Abu Dhabi, Nov 6 (IANS) New Zealand leg-spinner Ish Sodhi played down the hype around his team’s last match in Super 12 of the ICC Men’s T20 World Cup, saying that his team will approach Sunday’s match against Afghanistan as another game of cricket. New Zealand need a win against Afghanistan to move into the semi-finals while India need the Black Caps to lose to Afghanistan for keeping their semi-finals hopes alive.

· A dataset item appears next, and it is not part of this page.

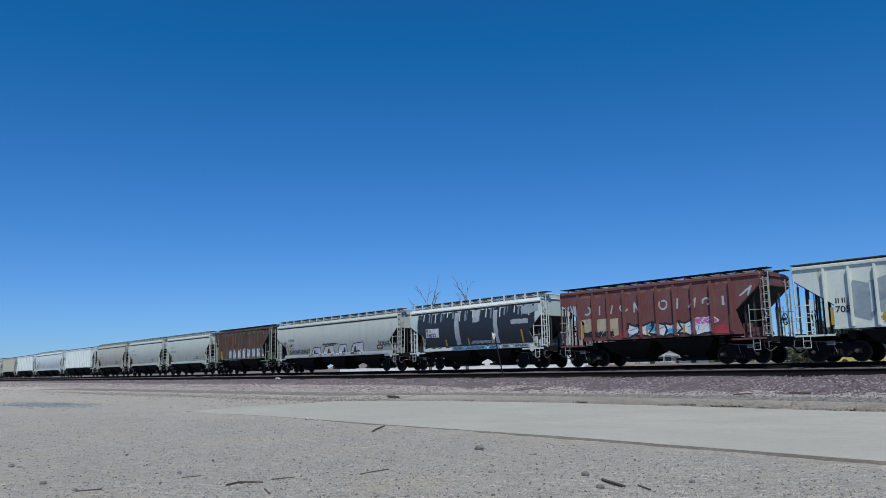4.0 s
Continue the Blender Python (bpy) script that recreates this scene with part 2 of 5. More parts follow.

“I guess looking forward to tomorrow, we see it as another game. I think if we keep it as simple as trying to adapt to the conditions best as we can and being aware of the threats that Afghanistan pose and also taking into consideration the things we’ve done really well if we can do them really well, I think then we can put on a good performance and all that other stuff takes care of itself,” said Sodhi in the pre-match press conference on Saturday.
“Personally, I haven’t really looked at the run rates a hell of a lot. I wouldn’t kind of know at this stage what the equations are around that. It’s quite simple for us to keep focusing on what we’ve been doing well. If we put on a good performance and we come away with a win that means we go to the semis, and that will be great,” added Sodhi.
The 29-year-old leg-spinner has been cleared to play Sunday’s match after being hit on the head by a straight shot from Namibia all-rounder David Wiese on Friday.
“Thankfully it wasn’t too bad. Unfortunately, I dropped the catch and it went through my hands. But my hands kind of lightened the blow a little bit. Definitely woke up with a little bit of a headache, but thankfully all the procedures in place have been taken and Doctor Cameron ruled out a chance of concussion, which is great.”
Sodhi thought that the Sheikh Zayed Stadium in Abu Dhabi, where New Zealand will be playing their first match of the tournament, should be a good pitch to bat on.
“I think across the board everyone speaks of it being a reasonably good batting surface. I think it’s considerably different from what Sharjah brings, a slightly smaller boundary with a quite low wicket. And hopefully, if there’s a bit of bounce on the surface, we can extract that as a bowling attack. It’s something I think we do pretty well in New Zealand.”
“Hopefully it does work out pretty well for us. The big thing for us is definitely the conditions. And I guess when we get a chance to see the wicket and see the conditions at the grounds and stuff, we can hopefully think on our feet and be instinctual when we get out there.”